* _DATA SHOWN_
- - -
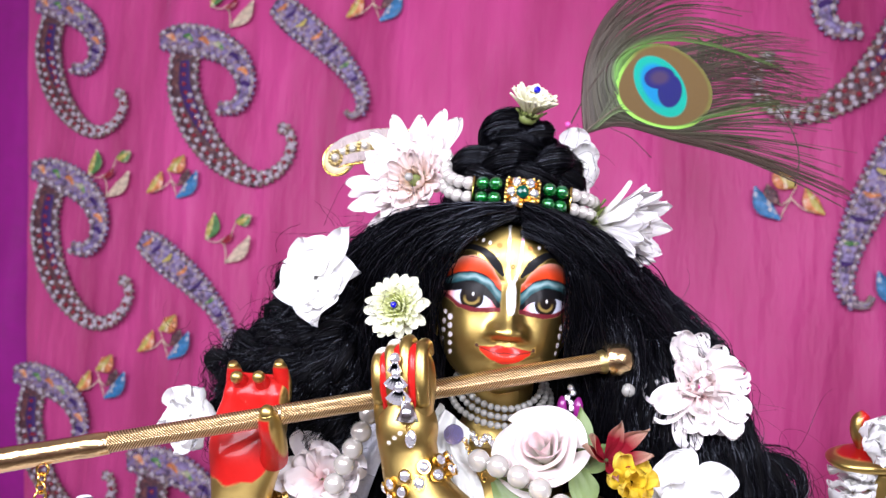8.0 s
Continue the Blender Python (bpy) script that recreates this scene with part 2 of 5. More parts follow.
def cloth(name, x0, x1, z0, z1, y, mat, amp, freq, seed, cols=220, rows=60, lean=0.0):
    rows_v = []
    noise.seed_set(seed)
    for i in range(rows):
        z = z0 + (z1 - z0) * i / (rows - 1)
        for j in range(cols):
            xa = x0 - lean * (z - 0.27)
            x = xa + (x1 - xa) * j / (cols - 1)
            w = noise.noise((x * freq, z * 0.8, seed)) + 0.45 * noise.noise((x * freq * 2.7, z * 1.7, seed + 3.0)) + 0.25 * noise.noise((x * freq * 3, z * 9, seed + 6.0)) + 0.22 * abs(noise.noise((x * freq * 5, z * 2.4, seed + 9.0)))
            rows_v.append((x, y + amp * w, z))
    back = [(a, b + 0.004, c) for a, b, c in rows_v]
    n0 = len(rows_v)
    F = grid_faces(rows, cols) + [tuple(k + n0 for k in reversed(f)) for f in grid_faces(rows, cols)]
    return mesh_ob(name, rows_v + back, F, mat)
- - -
* _WRITTEN INSTRUCTION_
Leave out the pictures and restate everything else word for word.

* _EXPECTED ANSWER_
8.0 s
Continue the Blender Python (bpy) script that recreates this scene with part 2 of 5. More parts follow.
def cloth(name, x0, x1, z0, z1, y, mat, amp, freq, seed, cols=220, rows=60, lean=0.0):
    rows_v = []
    noise.seed_set(seed)
    for i in range(rows):
        z = z0 + (z1 - z0) * i / (rows - 1)
        for j in range(cols):
            xa = x0 - lean * (z - 0.27)
            x = xa + (x1 - xa) * j / (cols - 1)
            w = noise.noise((x * freq, z * 0.8, seed)) + 0.45 * noise.noise((x * freq * 2.7, z * 1.7, seed + 3.0)) + 0.25 * noise.noise((x * freq * 3, z * 9, seed + 6.0)) + 0.22 * abs(noise.noise((x * freq * 5, z * 2.4, seed + 9.0)))
            rows_v.append((x, y + amp * w, z))
    back = [(a, b + 0.004, c) for a, b, c in rows_v]
    n0 = len(rows_v)
    F = grid_faces(rows, cols) + [tuple(k + n0 for k in reversed(f)) for f in grid_faces(rows, cols)]
    return mesh_ob(name, rows_v + back, F, mat)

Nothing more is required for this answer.